Stripe’s Tempo, revealed earlier this week, is described as a high-performance, payments-focused L1 blockchain compatible with Ethereum. The company partnered with crypto investment firm Paradigm, with co-founder Matt Huang reportedly leading the initiative. Tempo aims to facilitate faster and cheaper cross-border payments, building on Stripe’s acquisitions of stablecoin startup Bridge and identity firm Privy.
The announcements from Stripe and Circle have caused a great deal of people to share their opinions on the subject.
Circle followed suit with the introduction of Arc, an open L1 blockchain designed for stablecoin payments, foreign exchange, and capital markets applications. Arc is EVM-compatible and uses USDC as its native gas token, with a public testnet planned for later in 2025. The announcement coincided with Circle reporting its second-quarter earnings, pointing to its push into blockchain infrastructure.
The moves have triggered intense discussion on X, where users question whether these new L1 chains offer genuine innovation or merely exacerbate liquidity fragmentation in an already crowded ecosystem. Some critics argue that Stripe and Circle should have built on existing L2 solutions or created an L2, that scales atop blockchains like Ethereum to reduce costs and improve efficiency without creating separate networks.
One X user, expressed skepticism, posting: “Okay let me give u a controversial perspective about Stripe and Circle L1: What does Circle and Stripe have except for distribution… this is actually not a bullish case for crypto.” This view highlights concerns that the chains prioritize corporate control over decentralized advancement.
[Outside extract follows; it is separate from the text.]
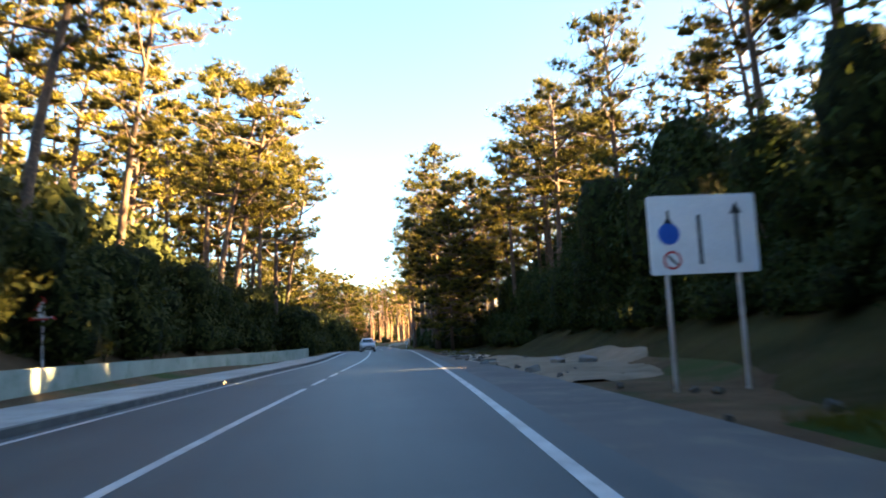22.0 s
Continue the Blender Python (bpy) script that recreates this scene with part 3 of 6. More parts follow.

Supporters, however, see the launches as validation for specialized blockchains. One individual wrote: “Stripe and Circle launching their own L1 is massive validation for the don’t abstract my chain thesis… If your chain isn’t thinking about how to uniquely own distribution it’s probably ngmi.” Such opinions emphasize the firms’ vast merchant networks as a competitive edge.
Debate also centers on L2 competition, with users noting that platforms like Optimism and Arbitrum already address scaling issues. Another person argued: “The reason that Stripe doing an L1 instead of an L2 is a bad idea… Stripe is *not* well positioned for this.” This reflects fears that new L1s could dilute user bases and liquidity across chains.
Omid Malekan stated:
For the love of god and Satoshi, we don’t need any more L1s! And we really don’t need L1s for stablecoins. They won’t have other desirable assets, so no DeFi. They’ll be single stablecoin (from the creator) so no interop. They’ll only utility for their native coin will be to pay fees, so low value and little economic security.
Others view the announcements as part of a broader trend toward vertical integration in crypto. The X user dubbed ‘qw’ posted: “saw a lot of cope on the tl about stripe/circle launching their own l1… chains have little moat relative to the distribution layer.” Proponents suggest this could enhance interoperability, though skeptics warn of regulatory hurdles.
The controversy highlights a divide: While some hail the entries as bullish for adoption, others see them as redundant amid L2 dominance. As of Aug. 13, X discussions continue, with mixed sentiments on whether Tempo and Arc will thrive or falter in a fragmented market.
Industry watchers note that both chains aim for compliance and speed, potentially appealing to institutional users. However, success may hinge on developer adoption and bridging with existing ecosystems.
The launches come as ethereum exchange-traded funds (ETFs) see record inflows, signaling growing mainstream interest in ETH-based infrastructure alongside L2s. Yet, the backlash on X highlights ongoing tensions between innovation and consolidation in blockchain technology.